#### RAW DATA ####

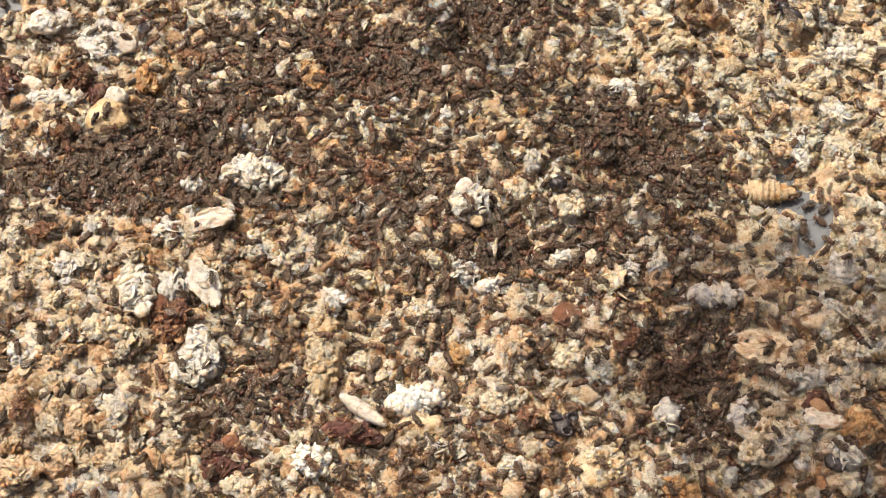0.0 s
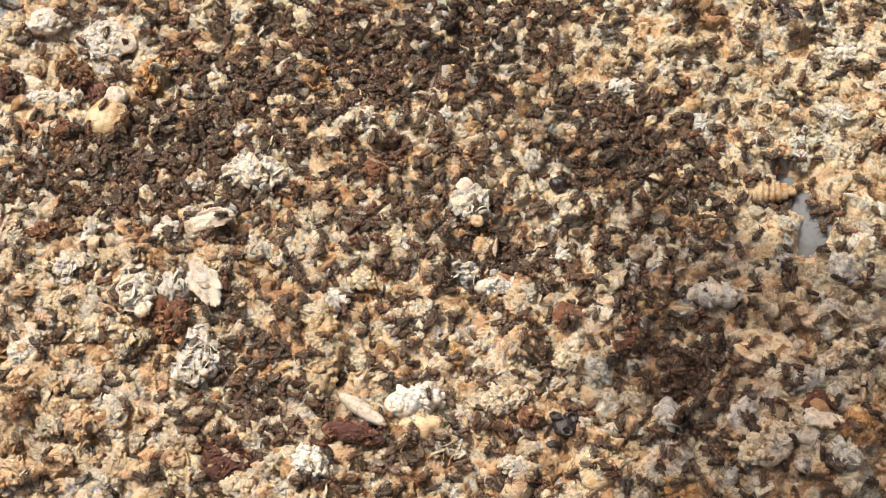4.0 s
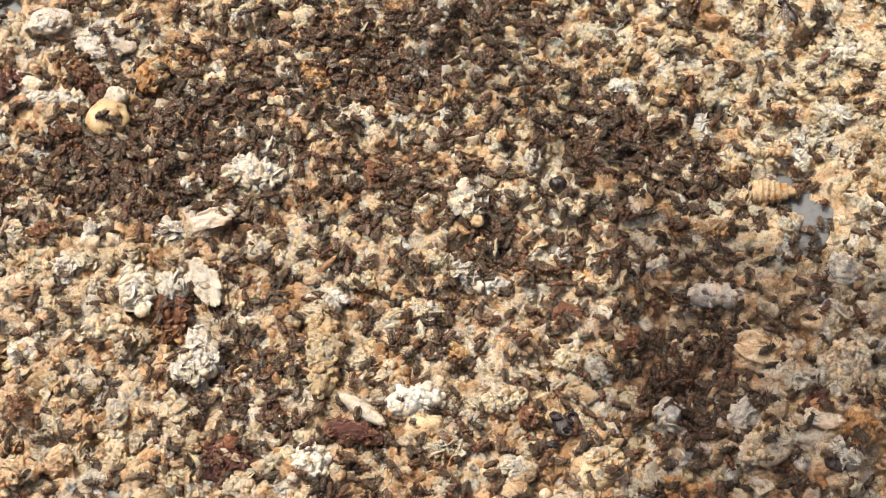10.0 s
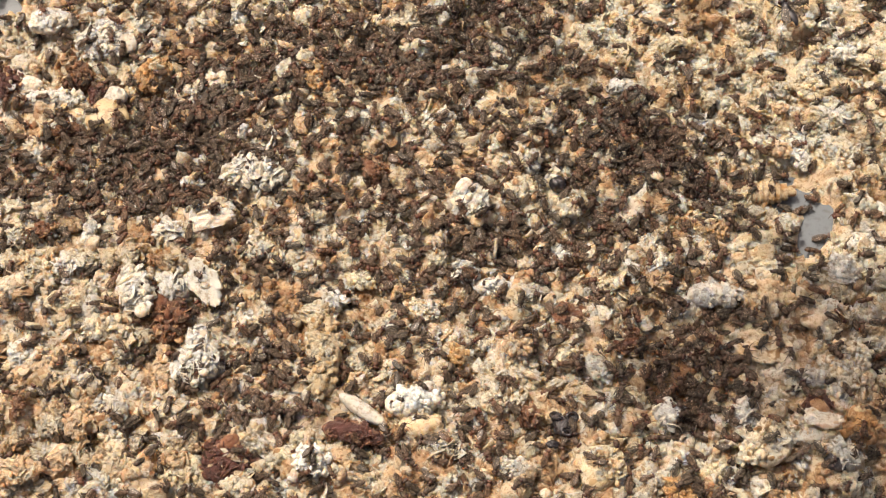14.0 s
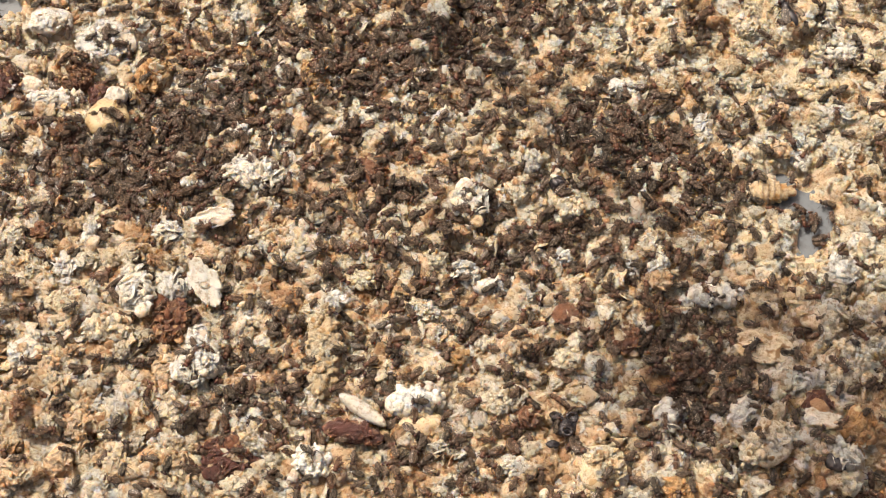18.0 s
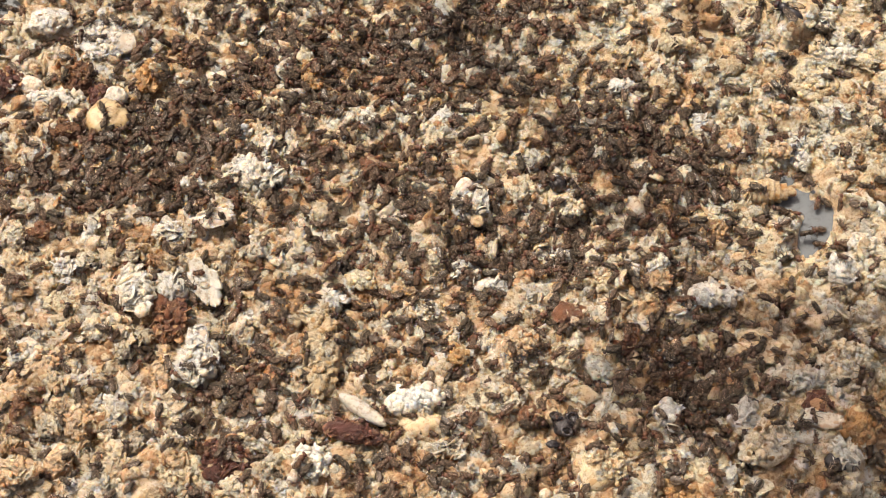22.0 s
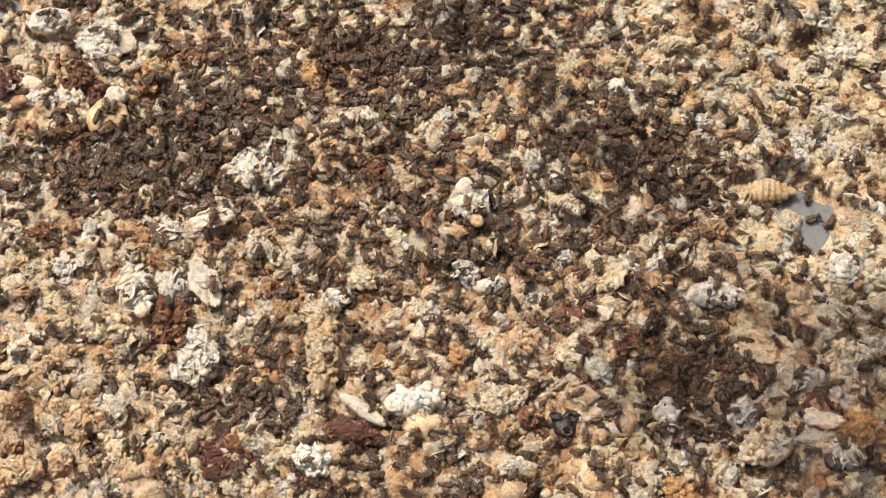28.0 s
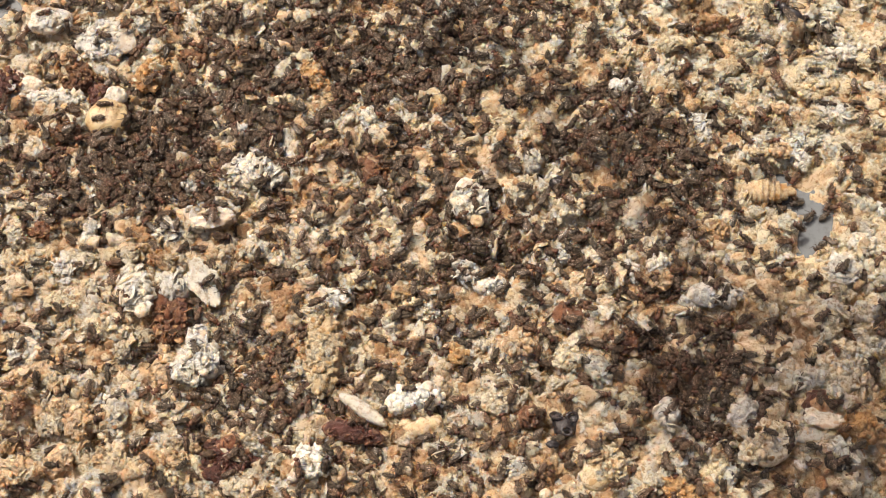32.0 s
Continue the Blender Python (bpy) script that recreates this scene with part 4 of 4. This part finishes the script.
# ---- added, unseen plants between sun and heap, whose sway moves the shade ----
def shade_plant(label, foot, over, away, spread, count, long, seed):
    """An added, unseen plant beside the heap; its frond hangs between the sun and the place named by over."""
    mat = LEAF
    plant = new("tall_plant")
    plant.location = foot
    top = Vector((*over, 0.004)) + SUN * away - foot
    bm = bmesh.new()
    knee = Vector((top.x * 0.25, top.y * 0.3, top.z * 0.98))
    last = Vector((0, 0, 0))
    for i in range(1, 13):
        u = i / 12
        p = 2 * u * (1 - u) * knee + u * u * top
        rod(bm, last, p, 0.004 - 0.0025 * (i - 1) / 12, 0.004 - 0.0025 * u, 0, 6)
        last = p
    part("stem", finish(bm, "stem", [mat]), plant)
    g = random.Random(seed)
    meshes = []
    for k in range(4):
        bm = bmesh.new()
        n, left, right = 6, [], []
        for i in range(n + 1):
            u = i / n
            w = long * 0.17 * math.sin(math.pi * u) ** 0.7 + 0.0003
            left.append(bm.verts.new((-w, (u - 0.5) * long, 0.001 * k * u)))
            right.append(bm.verts.new((w, (u - 0.5) * long, 0.001 * k * u)))
        for i in range(n):
            bm.faces.new((left[i], right[i], right[i + 1], left[i + 1]))
        bmesh.ops.solidify(bm, geom=bm.faces[:], thickness=0.0003)
        meshes.append(finish(bm, "leaflet", [mat]))
    for _ in range(count):
        at = top + Vector((spread[0] * g.uniform(-1, 1), spread[1] * g.uniform(-1, 1), g.uniform(-0.015, 0.015)))
        part("leaflet", meshes[g.randrange(4)], plant).matrix_basis = Matrix.Translation(at) @ pose(0, 0, 0, g.uniform(-25, 25), g.uniform(-25, 25), g.uniform(0, 360))
    return tagged(plant, label, "plant")


LEAF = leaf_material()
NEAR_FOOT, FAR_FOOT = Vector((-0.30, 0.32, 0)), Vector((-0.62, 0.75, 0))
# sun blockers out of view: one shades the near right, one a narrow band
NEAR_SHADE = shade_plant("added unseen leafy plant that shades the heap's near right side", NEAR_FOOT, (0.0640, -0.0270), 0.42, (0.028, 0.027), 190, 0.020, 21)
FAR_SHADE = shade_plant("added unseen sprig of narrow leaves casting a soft shade band", FAR_FOOT, (0.0530, -0.0235), 0.95, (0.022, 0.005), 26, 0.022, 8)


def sway_rows(foot, rows):
    """Slow swaying about the foot: degrees of lean along y and x."""
    return [(t, pose(foot.x, foot.y, 0, along, aside, 0)) for t, along, aside in rows]


# ---- build ----
build_ground()
build_scraps()
mash = build_bed()
build_crumbs(mash)
build_flies()
build_houseflies()


def motions():
    for thing, rows in PATHS:
        walk(thing, rows)
    walk(NEAR_SHADE, sway_rows(NEAR_FOOT, ((0, 0.3, 1.3), (3, 0.0, 0.3), (7, 0.0, -0.2), (10.5, 0.1, 0.2), (12, 0.5, 1.8), (13.2, 2.0, 7.0),
                                      (15, 3.4, 6.2), (18, 3.6, 5.0), (24, 3.6, 5.2), (28, 3.7, 5.8), (32, 3.4, 4.6))))
    walk(FAR_SHADE, sway_rows(FAR_FOOT, ((0, 0.0, 0.0), (7, 0.05, 0.0), (14, 0.0, 0.05), (21, 0.1, 0.0), (28, 0.25, 0.15), (32, 0.1, 0.1))))


motions()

####

* _TASK DETAILS_
Copy the whole of the material above exactly, but not its images.

* _TASK RESPONSE_
0.0 s
4.0 s
10.0 s
14.0 s
18.0 s
22.0 s
28.0 s
32.0 s
Continue the Blender Python (bpy) script that recreates this scene with part 4 of 4. This part finishes the script.
# ---- added, unseen plants between sun and heap, whose sway moves the shade ----
def shade_plant(label, foot, over, away, spread, count, long, seed):
    """An added, unseen plant beside the heap; its frond hangs between the sun and the place named by over."""
    mat = LEAF
    plant = new("tall_plant")
    plant.location = foot
    top = Vector((*over, 0.004)) + SUN * away - foot
    bm = bmesh.new()
    knee = Vector((top.x * 0.25, top.y * 0.3, top.z * 0.98))
    last = Vector((0, 0, 0))
    for i in range(1, 13):
        u = i / 12
        p = 2 * u * (1 - u) * knee + u * u * top
        rod(bm, last, p, 0.004 - 0.0025 * (i - 1) / 12, 0.004 - 0.0025 * u, 0, 6)
        last = p
    part("stem", finish(bm, "stem", [mat]), plant)
    g = random.Random(seed)
    meshes = []
    for k in range(4):
        bm = bmesh.new()
        n, left, right = 6, [], []
        for i in range(n + 1):
            u = i / n
            w = long * 0.17 * math.sin(math.pi * u) ** 0.7 + 0.0003
            left.append(bm.verts.new((-w, (u - 0.5) * long, 0.001 * k * u)))
            right.append(bm.verts.new((w, (u - 0.5) * long, 0.001 * k * u)))
        for i in range(n):
            bm.faces.new((left[i], right[i], right[i + 1], left[i + 1]))
        bmesh.ops.solidify(bm, geom=bm.faces[:], thickness=0.0003)
        meshes.append(finish(bm, "leaflet", [mat]))
    for _ in range(count):
        at = top + Vector((spread[0] * g.uniform(-1, 1), spread[1] * g.uniform(-1, 1), g.uniform(-0.015, 0.015)))
        part("leaflet", meshes[g.randrange(4)], plant).matrix_basis = Matrix.Translation(at) @ pose(0, 0, 0, g.uniform(-25, 25), g.uniform(-25, 25), g.uniform(0, 360))
    return tagged(plant, label, "plant")


LEAF = leaf_material()
NEAR_FOOT, FAR_FOOT = Vector((-0.30, 0.32, 0)), Vector((-0.62, 0.75, 0))
# sun blockers out of view: one shades the near right, one a narrow band
NEAR_SHADE = shade_plant("added unseen leafy plant that shades the heap's near right side", NEAR_FOOT, (0.0640, -0.0270), 0.42, (0.028, 0.027), 190, 0.020, 21)
FAR_SHADE = shade_plant("added unseen sprig of narrow leaves casting a soft shade band", FAR_FOOT, (0.0530, -0.0235), 0.95, (0.022, 0.005), 26, 0.022, 8)


def sway_rows(foot, rows):
    """Slow swaying about the foot: degrees of lean along y and x."""
    return [(t, pose(foot.x, foot.y, 0, along, aside, 0)) for t, along, aside in rows]


# ---- build ----
build_ground()
build_scraps()
mash = build_bed()
build_crumbs(mash)
build_flies()
build_houseflies()


def motions():
    for thing, rows in PATHS:
        walk(thing, rows)
    walk(NEAR_SHADE, sway_rows(NEAR_FOOT, ((0, 0.3, 1.3), (3, 0.0, 0.3), (7, 0.0, -0.2), (10.5, 0.1, 0.2), (12, 0.5, 1.8), (13.2, 2.0, 7.0),
                                      (15, 3.4, 6.2), (18, 3.6, 5.0), (24, 3.6, 5.2), (28, 3.7, 5.8), (32, 3.4, 4.6))))
    walk(FAR_SHADE, sway_rows(FAR_FOOT, ((0, 0.0, 0.0), (7, 0.05, 0.0), (14, 0.0, 0.05), (21, 0.1, 0.0), (28, 0.25, 0.15), (32, 0.1, 0.1))))


motions()